Schreckhaftes Aufwachen

Von Ermittlungserfolgen, Brandanschlägen und der Sehnsucht nach Ruhe. Die niederländische Woche nach dem Mord an Theo van Gogh. von udo van lengen

Man darf nicht alle Marokkaner unter Generalverdacht stellen«, meint Bram de Groot, ein Student aus Amsterdam. Es sei an der Zeit, gegen die Gewaltspirale in den Niederlanden aufzustehen und zur Besinnung aufzurufen, erklärt er. Man müsse endlich aus der kollektiven Ohnmacht aufwachen. Kaum eine Woche nachdem der Jihad in den Niederlanden begonnen hat – so stuft zumindest das Kabinett den Mord an Theo van Gogh ein –, überlegen de Groot und andere Studenten, zu Friedensdemonstrationen aufzurufen.

Blieb es unmittelbar nach dem Mord an dem Filmemacher Theo van Gogh relativ ruhig, so wütete während der vergangenen Woche die politische Gewalt in den Niederlanden umso heftiger. Mehr als 20 muslimische Einrichtungen sowie ein halbes Dutzend Kirchen wurden angegriffen. Auf der Tätersuche tappt die Polizei weitgehend im Dunkeln. Ein Mann konnte verhaftet werden, der sich mit einem Molotow-Cocktail auf den Weg zur Moschee in Ijsselstein bei Utrecht gemacht hatte. Vor allem in den kleinen Städten im Osten der Niederlande ist das Entsetzen über das Ausmaß der Gewalt groß. In Uden, einem Städtchen in der Provinz Brabant, brannte die muslimische Grundschule nieder. Nun fragt man sich dort: Was haben die Schulkinder aus Uden mit dem Mord an Theo van Gogh in Amsterdam zu tun? »Wir gehen hier doch wirklich tolerant miteinander um«, gibt der Udener Leo Scheenen gegenüber der Tageszeitung Volkskrant seinen Unmut zu Protokoll. »Wenn es einen Ort gibt, wo die Integration erfolgreich war, dann ist es Uden«, meint ein anderer Einwohner.

Unterdessen präsentieren die Ermittler täglich neue Details aus dem Umfeld des mutmaßlichen Mörders Mohammed B. Am Mittwoch vergangener Woche wurden in einer landesweiten Polizeiaktion sieben mutmaßliche Terroristen verhaftet. In Den Haag kam es dabei zu schweren Schießereien mit der Polizei. Vier Beamte und einer der Gesuchten wurden dabei verletzt. Die Verdächtigen sollen Mitglied der Hofstadgroep sein, einer Gruppe um den seit Juni inhaftierten 18jährigen Samir A. Ihnen wird vorgeworfen, Anschläge auf Politiker geplant zu haben, darunter die Abgeordnete Hirsli Ali, die auch die Drehbuchautorin von Theo van Goghs islamkritischem Film ist.

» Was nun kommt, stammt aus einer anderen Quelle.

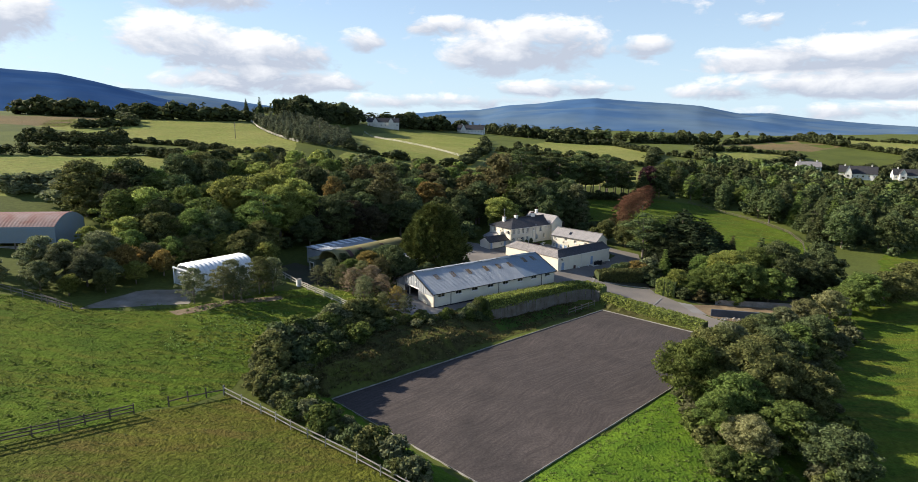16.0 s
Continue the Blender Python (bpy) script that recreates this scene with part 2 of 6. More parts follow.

Mittlerweile gehen die Ermittler davon aus, dass in den Niederlanden etwa 1000 Muslimfundamentalisten leben und Verbindungen zu internationalen Netzwerken unterhalten. Die Gruppe, zu der Mohammed B. gehört, soll Kontakt zu einer spanischen Gruppe namens »Märtyrer für Marokko« gehabt haben, die u.a. einen Anschlag auf den nationalen spanischen Gerichtshof plante. Als wichtigstes Mitglied gilt der Ende August in der Schweiz verhaftete Mohammed Achraf. Er soll die niederländische Hofstadgroep finanziell unterstützt und aus dem Schweizer Gefängnis mit Mohammed B. telefoniert haben, so die Ermittler.

Dass die Hofstadgroep und ihre internationalen Verbindungen erst jetzt zum Thema werden, beschäftigt nun das Parlament in Den Haag. Was wusste der niederländische Geheimdienst vor dem Mord an van Gogh, fragen viele Parlamentarier nicht nur der Opposition. Innenminister Johan Remkes wurde vom Fraktionschef seiner eigenen rechtsliberalen Partei das Vertrauen entzogen. Ministerpräsident Jan-Peter Balkenende widersprach der Rücktrittsforderung. In Krisenzeiten wie diesen brauche man Ruhe im Kabinett, so Balkenende. Eine Regierungskrise würde die Unsicherheit im Lande nur vergrößern.

Für viele Marokkaner ist sie bereits so groß, dass sie sich in den Niederlanden nicht mehr sicher fühlen. Sie haben den Eindruck, dass alle Marokkaner als kriminell angesehen werden. Einige marokkanische Familien überlegen sogar, die Niederlande zu verlassen. Die gegenwärtige Eskalation kennt keine Gewinner, nur jede Menge Verlierer.